A wave of cautious optimism is sweeping through Nigeria’s business landscape as the naira maintains a relatively stable exchange rate, prompting companies to ramp up investment and expansion plans amid renewed confidence in the economy.

The naira, which had experienced high volatility throughout 2023 and early 2024, has held firm in recent weeks, with the official exchange rate stabilizing around ₦1,553.11/$ as of early June 2025. The parallel market has also seen a narrowing gap, trading at approximately ₦1,605/$ ahead of the Sallah holiday, according to market data.

This trend follows a series of foreign exchange and fiscal policy reforms implemented by the administration of President Bola Tinubu, including the unification of exchange rates, removal of fuel subsidies, and more transparent FX management strategies. These efforts have bolstered foreign currency inflows and restored investor confidence in Africa’s largest economy.

Exchange rate predictability is critical for planning and capital allocation,” said Chinedu Ekene, Managing Partner at Axis Ventures, a Lagos-based investment firm. “With the naira stabilizing, we’re seeing more clarity in forecasting and renewed momentum in both local and foreign direct investments.”

The impact is visible across sectors.
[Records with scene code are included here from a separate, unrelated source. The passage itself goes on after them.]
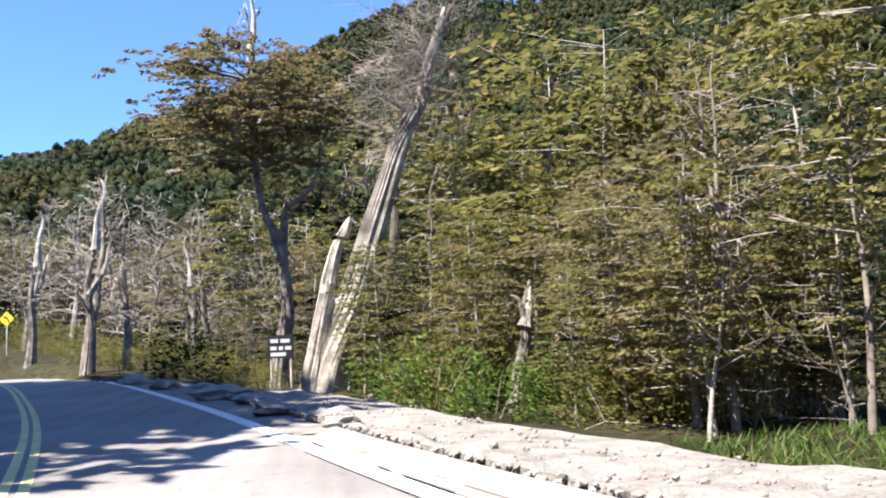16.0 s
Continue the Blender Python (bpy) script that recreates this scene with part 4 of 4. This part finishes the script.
def lay(pieces, shapes, parent, name, mat, mat_one, near):
    """Pieces: rows of place, size (3), turn, tilt, kind. Those in the near stretch become objects, the rest one joined mesh."""
    singles = {}
    v_all, f_all, n, made = [], [], 0, 0
    for y, p, s, turn, tilt, k in pieces:
        v, f = shapes[k]
        m = Matrix.LocRotScale(Vector(p), Euler((tilt[0], tilt[1], turn)), Vector(s))
        if near[0] <= y < near[1] and made < 300:
            if k not in singles:
                singles[k] = mesh_from(name, v, f, mat_one)
            ob = new(name, singles[k])
            ob.parent, ob.matrix_basis = parent, m
            made += 1
        else:
            a = np.array(m)
            v_all.append(v @ a[:3, :3].T + a[:3, 3])
            f_all += [tuple(n + i for i in face) for face in f]
            n += len(v)
    rest = new(name + "_rest", mesh_from(name + "_rest", np.concatenate(v_all), f_all, mat))
    rest.parent = parent
    tagged(rest, "", "", "", "stuff")


r = stone_rng
face = []
y = -28.0
while y < SLAB_END:
    h = float(wall_height(y))
    w = r.uniform(0.035, 0.105)
    rows = max(1, int(round((h - 0.05) / 0.125)))
    for j in range(rows):
        yy = y + r.uniform(-0.04, 0.04) + 0.07 * (j % 2)
        p = on_road(yy, float(front(yy)) + 0.07 + r.uniform(-0.02, 0.02), 0)
        p[2] += 0.05 + (j + 0.5) * (h - 0.05) / rows - 0.02 + r.uniform(-0.025, 0.025)
        big = r.uniform(0.62, 1.25)
        heading = math.atan(float(centre(yy + 0.5) - centre(yy - 0.5)))
        face.append((yy, p, (r.uniform(0.12, 0.2), w * 1.05 * big, (h - 0.03) / rows * big * r.uniform(0.85, 1.2)), -heading + r.normal(0, 0.2), (r.normal(0.32, 0.42), r.normal(0, 0.2)), int(r.integers(0, 10))))
    y += w * 0.96
lay(face, BLOCKS, wall, "stone", STONE, STONE_ONE, (8.0, 18.0))

tops = []
y = -28.0
while y < SLAB_END:
    step = r.uniform(0.15, 0.24)
    o = float(front(y)) + 0.12
    end = float(back_edge(y)) - 0.1
    while o < end:
        d = r.uniform(0.13, 0.30)
        p = on_road(y + r.uniform(-0.08, 0.08), o + d / 2, 0)
        p[2] += float(wall_height(y)) + r.uniform(-0.014, 0.008)
        tops.append((y, p, (d * 0.66, step * 0.72, r.uniform(0.03, 0.05)), r.uniform(-0.6, 0.6), r.normal(0, 0.05, 2), int(r.integers(0, 12))))
        o += d * 0.97
    y += step
lay(tops, SLABS, wall, "slab", SLAB, SLAB_ONE, (15.0, 21.0))

loose = []
y = SLAB_END + 0.1
while y < BERM_END:
    for _ in range(13):
        yy = y + r.uniform(0, 0.5)
        in_by = r.uniform(0.0, 0.86) * (float(back_edge(yy)) - float(front(yy)))
        o = float(front(yy)) + in_by
        s = r.uniform(0.014, 0.042) * (1.9 if r.random() < 0.05 else 1.0)
        p = on_road(yy, o, 0)
        lump = 0.10 * float(fbm(np.array(yy / 0.9), np.array(in_by * 1.7), 31, 3)) if in_by > 0.12 else 0.0
        p[2] += float(wall_height(yy)) - 0.05 + lump + s * 0.2
        loose.append((yy, p, (s, s * r.uniform(0.7, 1.3), s * 0.7), r.uniform(0, 6), r.normal(0, 0.4, 2), int(r.integers(0, 10))))
    for _ in range(4):                                   # dark edging stones at the foot
        yy = y + r.uniform(0, 0.5)
        p = on_road(yy, float(front(yy)) + 0.07, 0)
        p[2] += r.uniform(0.03, 0.11)
        loose.append((yy, p, (0.045, r.uniform(0.05, 0.10), 0.045), r.uniform(0, 6), r.normal(0, 0.4, 2), int(r.integers(0, 10))))
    y += 0.5
lay(loose, STONES, berm, "stone", PEBBLE, PEBBLE_ONE, (132.0, 136.0))

# right gutter in cast lengths
gutter = tagged(new("gutter"), "pale concrete gutter with raised kerb lip", "gutter", "", "structure")
y = -31.0
while y < WALL_END + 1:
    l = 3.0
    ys = np.array([y, y + l / 2, y + l]) + (0.0008, 0, -0.0008)
    dy = r.normal(0, 0.0015)
    e, w = edge(ys) + 0.315, front(ys) - edge(ys) - 0.355
    part("gutter_panel", strip("gutter_panel", ys, [(e, -0.4), (e, 0.006 + dy), (e + w * 0.42, -0.025 + dy), (e + w * 0.58, -0.005 + dy), (e + w * 0.68, 0.055 + dy), (e + w * 0.96, 0.075 + dy), (e + w, 0.06 + dy), (e + w, -0.4)], CONCRETE, True), gutter)
    y += l
joint_ys = np.arange(-30, WALL_END, 1.0)
seal = new("tar_joint", strip("tar_joint", joint_ys, [(edge(joint_ys) - 0.026, 0.0115), (edge(joint_ys) - 0.016, 0.0145), (edge(joint_ys) - 0.003, 0.0145)], DARK))
tagged(seal, "thin dark tar joint beside the edge line", "joint", "", "structure")
y = 2.0
cracks = tagged(new("gutter_cracks"), "dark cracks and joints in the gutter concrete", "crack", "", "structure")
while y < WALL_END:
    l = r.uniform(0.3, 1.4)
    ys = np.linspace(y, y + l, 4)
    o = edge(ys) + 0.315 + (front(ys) - edge(ys) - 0.355) * 0.44 + r.normal(0, 0.012)
    part("crack", strip("crack", ys, [(o, -0.0175), (o + r.uniform(0.006, 0.015), -0.0165)], EARTH), cracks)
    if r.random() < 0.6:
        part("crack", strip("crack", ys + 0.8, [(edge(ys + 0.8) + 0.284, 0.0165), (edge(ys + 0.8) + 0.302 + r.uniform(0, 0.012), 0.0165)], DARK), cracks)
    y += l + r.uniform(0.2, 1.2)

# left verge and sloped bank lining
verge = tagged(new("verge", strip("verge", np.arange(-60, 150, 1.0), [(-3.5, -0.3), (-3.5, 0.006), (-3.62, 0.004), (-3.62, -0.3)], CONCRETE)), "narrow concrete strip beside the road", "verge", "", "structure")
lining = tagged(new("bank_lining"), "sloped pale concrete lining at the foot of the bank", "lining", "", "structure")
y = -40.0
while y < 141:
    l = 2.6
    ys = np.array([y, y + l / 2, y + l]) + (0.02, 0, -0.02)
    t = r.normal(0, 0.02)
    part("lining_panel", strip("lining_panel", ys, [(-3.62, -0.3), (-3.62, 0.01), (-3.85, 0.05), (-4.08 + t, 0.30 + t), (-4.26 + t, 0.32 + t), (-4.26 + t, -0.3)], CONCRETE, True), lining)
    y += l

for i in range(46):
    y = r.uniform(4, 140)
    x = float(centre(y)) - r.uniform(4.3, 5.4)
    ob = new("bank_stone", rock_mesh(200 + i, (r.uniform(0.10, 0.3), r.uniform(0.12, 0.34), r.uniform(0.08, 0.2)), STONE_ONE, 2, 0.25))
    ob.matrix_basis = pose(x, y, float(height_at(x, y)) + 0.03, 0, 0, r.uniform(0, 360))
    tagged(ob, "rough stone lying on the earth bank", "stone", "stones on the bank")
for i, (o, y, s) in enumerate(((4.6, 161.6, 0.8), (4.3, 164.8, 1.1), (5.1, 163.4, 0.7), (4.7, 168.0, 1.0), (4.3, 170.2, 1.3), (5.0, 174.5, 0.9), (4.2, 176.6, 1.2), (4.1, 181.0, 1.3), (4.8, 186.0, 0.9), (4.5, 193.0, 1.2), (5.6, 166.5, 0.6), (4.9, 172.0, 0.6))):
    p = on_road(y, o)
    ob = new("boulder", rock_mesh(300 + i, (s * 0.55, s * 0.36, s * 0.16), SLAB_ONE, 2, 0.3))
    ob.matrix_basis = pose(p[0], p[1], float(p[2]) + s * 0.12 - 0.05, 0, 6, r.uniform(0, 360))
    tagged(ob, "pale broken stone block beside the road", "boulder", "blocks at the roadside")
shoulder = new("shoulder", strip("shoulder", np.arange(161.05, 214, 1.0), [(edge(np.arange(161.05, 214, 1.0)) + 0.31, -0.3), (edge(np.arange(161.05, 214, 1.0)) + 0.31, -0.006), (4.6, -0.012), (5.6, -0.02), (6.6, -0.3)], GRAVEL))
tagged(shoulder, "strip of pale loose gravel beside the asphalt", "shoulder", "", "structure")
p = on_road(69.0, 4.62)
ob = new("boulder", rock_mesh(320, (0.30, 0.52, 0.17), SLAB_ONE, 3, 0.12))
ob.matrix_basis = pose(p[0], p[1], float(p[2]) + 0.2, 0, 0, 10)
tagged(ob, "pale squared block fallen from the stone wall", "boulder", "blocks at the roadside")

spot_v = [(0.15 * math.cos(a) * (1 + 0.15 * math.sin(3 * a)), 0.11 * math.sin(a), 0) for a in np.arange(14) * 6.283 / 14]
p = on_road(82.3, 0.37, 0.024)
patch = new("tar_patch", mesh_from("tar_patch", spot_v, [tuple(range(14))], DARK))
patch.matrix_basis = pose(*p)
tagged(patch, "small dark tar patch on the road", "patch", "", "structure")


# ---- signs ----
def flat_plate(points, depth, mat, name):
    n = len(points)
    v = [(x, 0.0, z) for x, z in points] + [(x, depth, z) for x, z in points]
    f = [tuple(range(n)), tuple(reversed(range(n, 2 * n)))] + [(i, n + i, n + (i + 1) % n, (i + 1) % n) for i in range(n)]
    return mesh_from(name, v, f, mat)


def diamond(s, round_by=0.05):
    pts = []
    for q in range(4):
        a = radians(90 * q)
        for d in (-1, -0.4, 0.4, 1):
            r0 = s - round_by * (abs(d) > 0.5) - 0.012 * (abs(d) < 0.5)
            x, z = r0 * math.cos(a), r0 * math.sin(a)
            pts.append((x - d * round_by * math.sin(a), z + d * round_by * math.cos(a)))
    return pts


def curve_sign(m, label, size=0.53, post=1.35):
    """A diamond warning plate on a steel post; the origin is the foot of the post."""
    ob = thing("road_sign", label, "road sign", m)
    b = Build(7)
    b.tube([(0, 0.05, -0.3), (0, 0.05, post * 0.5), (0, 0.05, post + size * 0.6)], [0.035, 0.035, 0.035], 8)
    part("post", b.mesh("post", STEEL, True), ob, "grey steel post")
    plate = part("plate", flat_plate(diamond(size), 0.02, SIGN_YELLOW, "plate"), ob)
    plate.location = (0, -0.01, post + size * 0.62)
    arc = [radians(a) for a in range(-4, 83, 7)]
    k = size
    cx, cz = -0.30 * k, -0.46 * k
    inner = [(cx + 0.44 * k * math.cos(a), cz + 0.56 * k * math.sin(a)) for a in arc]
    outer = [(cx + 0.64 * k * math.cos(a), cz + 0.76 * k * math.sin(a)) for a in arc]
    tip = [(-0.20 * k, 0.44 * k), (-0.56 * k, 0.20 * k), (-0.20 * k, -0.06 * k)]
    shape = outer + tip + list(reversed(inner))
    arrow = part("arrow", flat_plate(shape, 0.004, SIGN_BLACK, "arrow"), plate, "black bent arrow")
    arrow.location = (0.06 * k, -0.005, 0)
    rim_o, rim_i = diamond(size * 0.95), diamond(size * 0.91)
    n = len(rim_o)
    rim = mesh_from("border", [(x, 0, z) for x, z in rim_o] + [(x, 0, z) for x, z in rim_i], [(i, (i + 1) % n, n + (i + 1) % n, n + i) for i in range(n)], SIGN_BLACK)
    part("border", rim, plate, "thin black border line").location = (0, -0.002, 0)
    return ob


foot = on_road(81.4, 4.97)
curve_sign(pose(foot[0], foot[1], float(foot[2]) + 0.13, 0, -10, -14), "yellow diamond sign with black bent arrow", 0.475, 1.2)
curve_sign(pose(-26.5, 209.0, float(height_at(-26.5, 209.0)), 0, 0, -10), "yellow diamond warning sign beside the far bend", 0.5, 2.0)

board = thing("notice_board", "dark board with rows of pale writing on two posts", "sign board", pose(-7.5, 178.6, float(height_at(-7.5, 178.6)), 0, 0, 8))
for x in (-0.32, 0.32):
    b = Build(8)
    b.tube([(x, 0.04, -0.3), (x, 0.04, 1.75)], [0.035, 0.035], 6)
    part("post", b.mesh("post", PALE_BARK), board)
panel = part("panel", flat_plate([(-0.42, 1.1), (0.42, 1.1), (0.42, 1.85), (-0.42, 1.85)], 0.03, SIGN_BLACK, "panel"), board)
for z, ws in ((1.66, (0.26, 0.3)), (1.42, (0.2, 0.14, 0.2)), (1.22, (0.5,))):
    x = -0.34
    for w in ws:
        part("writing_bar", flat_plate([(x, z - 0.06), (x + w, z - 0.06), (x + w, z + 0.06), (x, z + 0.06)], 0.003, WHITE, "writing_bar"), panel).location = (0, -0.005, 0)
        x += w + 0.07
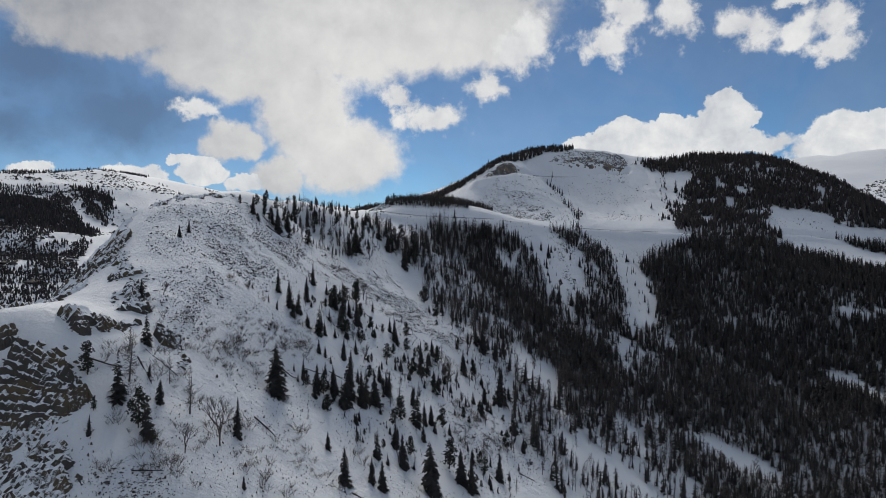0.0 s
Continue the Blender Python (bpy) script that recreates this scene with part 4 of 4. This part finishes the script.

Multinationals are resuming previously delayed expansion projects, and local firms are unlocking new capital for scaling operations. Industry insiders also report increased appetite for importation of raw materials, machinery, and production inputs, all indicators of heightened economic activity.

According to the World Bank, Nigeria recorded a 4.6% GDP growth in the last quarter of 2024, the highest quarterly rate in over a decade. The country’s external reserves have also risen above $37 billion, reflecting improved FX supply conditions and tighter monetary controls under the Central Bank of Nigeria.

Still, analysts warn that the path forward is not without risks. Inflation remains elevated, currently hovering around 24%, largely driven by persistent food price pressures. Moreover, the country’s fiscal balance could be threatened if global oil prices decline or if foreign capital inflows lose momentum.

Stability is welcome, but it’s only a foundation,” noted Nneka Ogbonna, Head of Research at Capital Intelligence Group. “To maintain the positive outlook, Nigeria must continue structural reforms, address inflation, and ensure the resilience of its FX market amid global uncertainties.”

Despite these challenges, the mood among business leaders is cautiously upbeat. Many view the current climate as the most predictable since the FX turbulence of the last two years, opening a window of opportunity for long-term strategic planning.

As firms double down on expansion and investment, Nigeria’s economy could be entering a new cycle of recovery fueled by macroeconomic stability, policy consistency, and a resilient private sector.